Доктор не смог удержаться и захихикал.
– Прости меня, возлюбленная моя, но, право, для философски настроенного ума это такие пустяки, что о них даже говорить и упоминать не стоит. И, кроме того, могу тебя уверить, ты была чрезвычайно мила в твоем ночном дезабилье.
– Анри! – возмущенно воскликнула она.
– Ну-ну, я ничего больше не скажу, – поспешил он успокоить жену, – хотя, конечно, если бы ты тогда согласилась… ну да… Кстати, – вдруг прервал он себя, – а где же остались эти мои штаны? Мои любимейшие серые брюки? Верно, лежат там на снегу! – И он кинулся разыскивать Жана-Мари.
Два часа спустя мальчик вернулся в гостиницу с лопаткой в одной руке и странного вида комком платья в другой.
С сокрушенным видом принял доктор этот бесформенный комок из рук мальчика и прочувствованным голосом сказал:
– Они были когда-то брюками! Но теперь их время прошло, их песня спета! Прекрасные панталоны, вы уже больше не существуете! Постой, тут что-то есть в кармане! – И он вытащил смятый комок бумаги. – Письмо! – воскликнул он. – Ну да, я теперь припоминаю, я получил его в самый день катастрофы, когда так свирепствовала буря и я был занят своими наблюдениями. Но, к счастью, письмо еще сохранилось довольно хорошо, так что его можно разобрать. Это от добрейшего бедняги Казимира! Ну, да это не-плохо, что я приучу его немножечко к терпению! – продолжал он с ироническим смешком. – Это ему весьма полезно. Бедняга Казимир с этой своей бесконечной, глупой, пустой, ненужной корреспонденцией доходит прямо до идиотизма. – И, говоря это, доктор осторожно развернул мокрое, отсыревшее письмо, но когда он принялся разбирать его, лицо его сразу омрачилось.

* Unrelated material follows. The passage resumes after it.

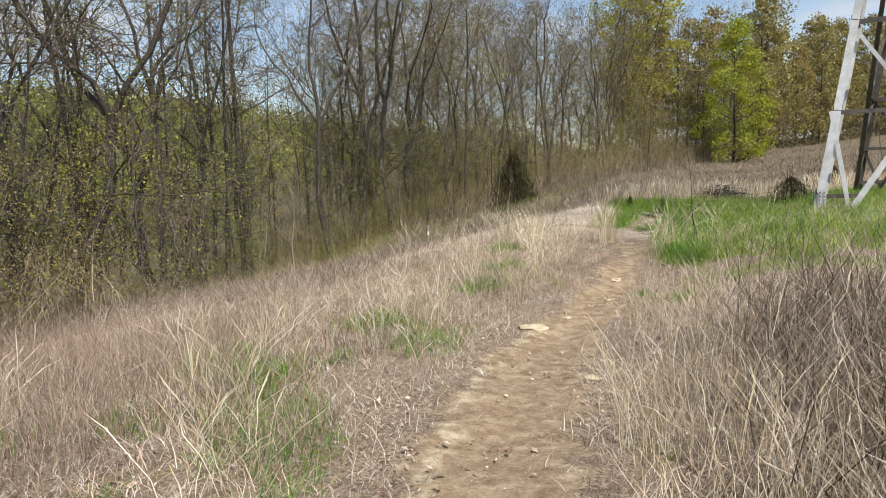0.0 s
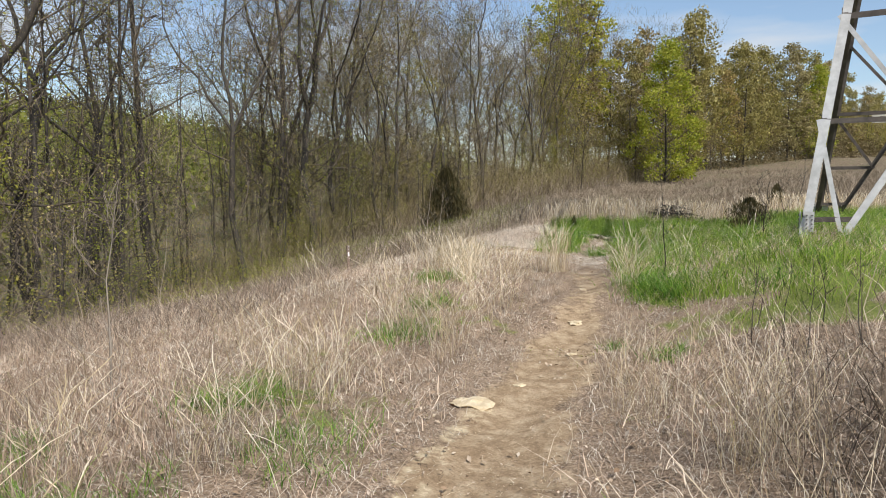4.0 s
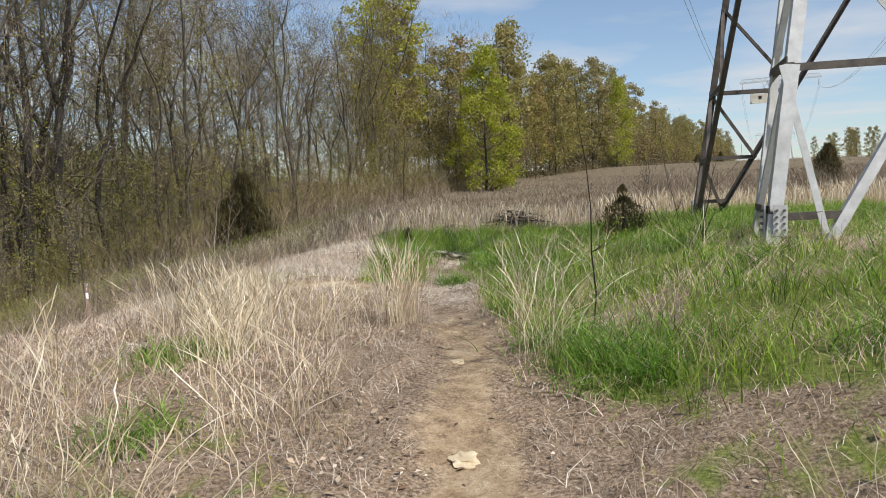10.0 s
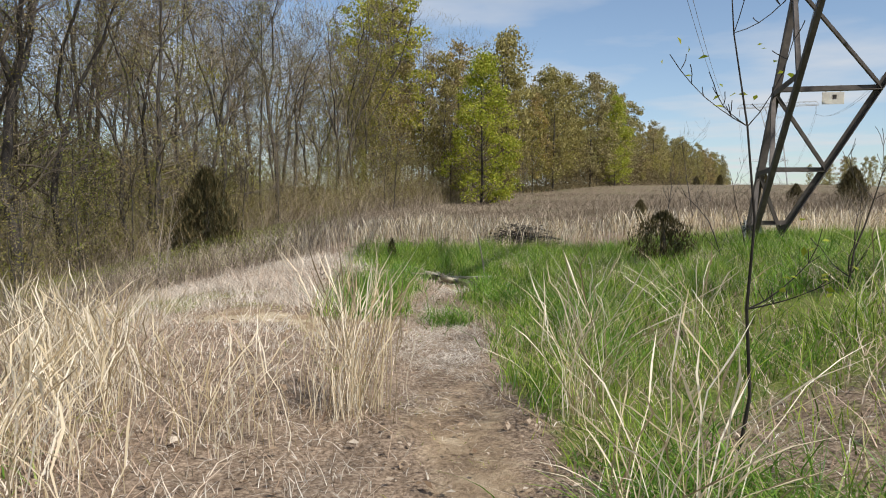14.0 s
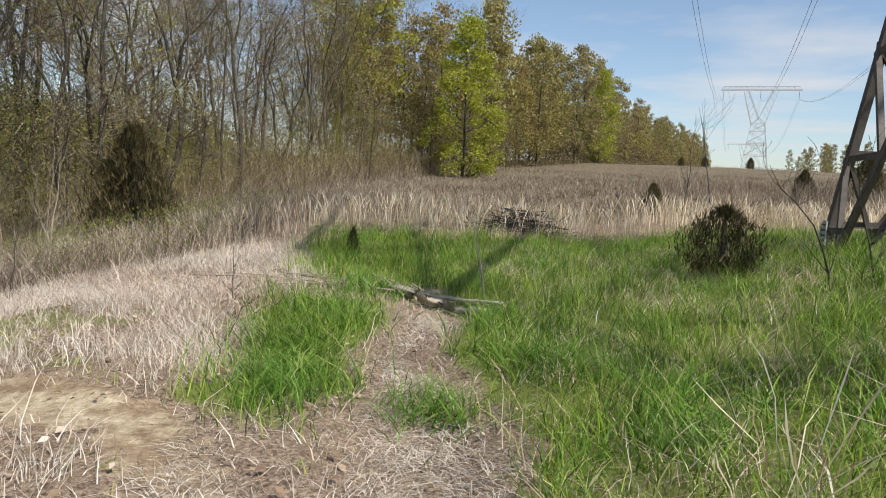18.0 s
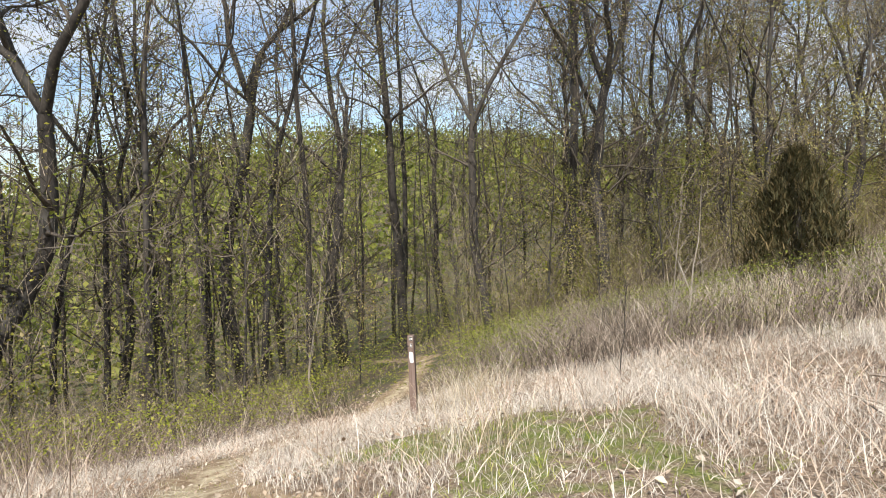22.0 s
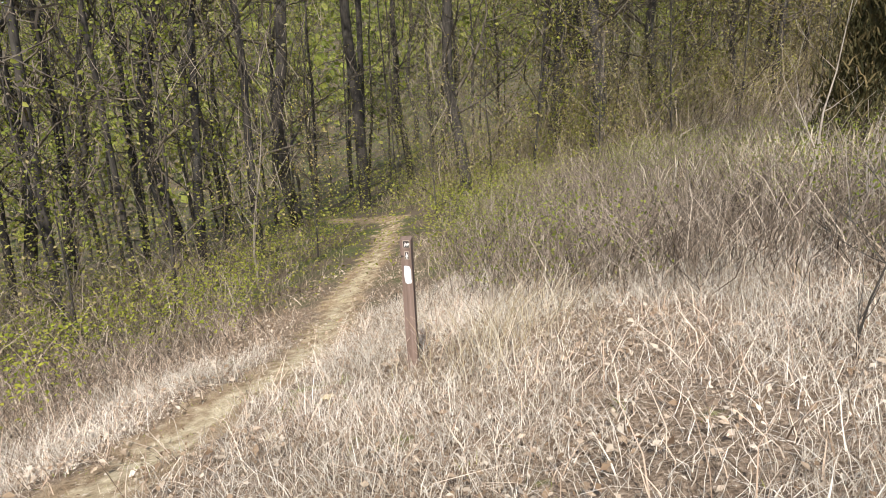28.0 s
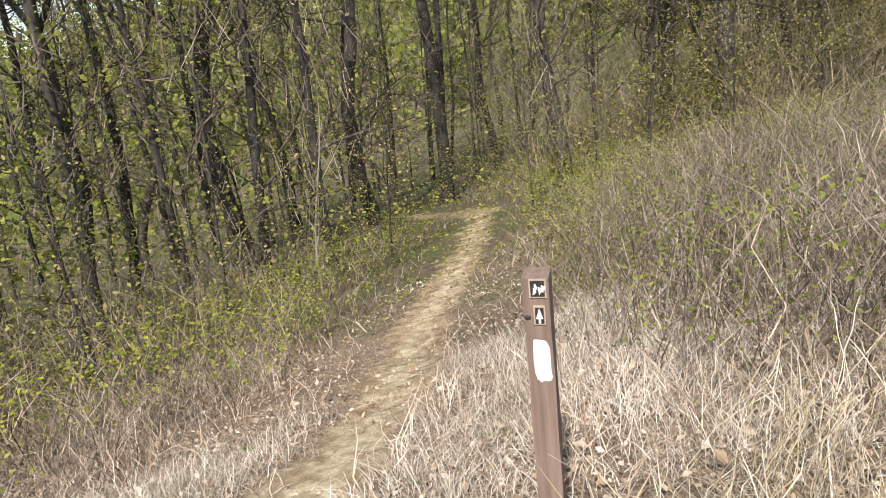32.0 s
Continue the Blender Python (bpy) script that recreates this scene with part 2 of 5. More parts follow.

– Bigre! – воскликнул он, вскочив, точно его подкинуло гальваническим током.
Письмо полетело в огонь камина, и в тот же момент его черная ермолка очутилась у него на голове, и он направился к двери.
– Еще десять минут осталось! Если я бегом побегу, то могу еще захватить его, он всегда опаздывает, этот поезд, – бормотал доктор. – Я еду сейчас в Париж, буду телеграфировать оттуда, – добавил он на бегу.
– Анри, ради Бога, скажи, что случилось! – молила жена.
– Турецкие акции! – крикнул он. – Турецкие… акции… – И он исчез за дверью.
Анастази и Жан-Мари остались с мокрыми серыми брюками в руках в полном недоумении. Депрэ уехал в Париж! Это было всего второй раз за все семь лет пребывания его в Гретце, и уехал в деревянных крестьянских башмаках, в вязаной фуфайке и черной рабочей блузе, в ермолке вместо шляпы на голове и с двадцатью франками в кармане. Теперь даже разрушение дома являлось событием второстепенной важности. Пусть бы теперь обрушился весь мир, и тогда бы семья доктора не была более удивлена и поражена, чем в настоящий момент.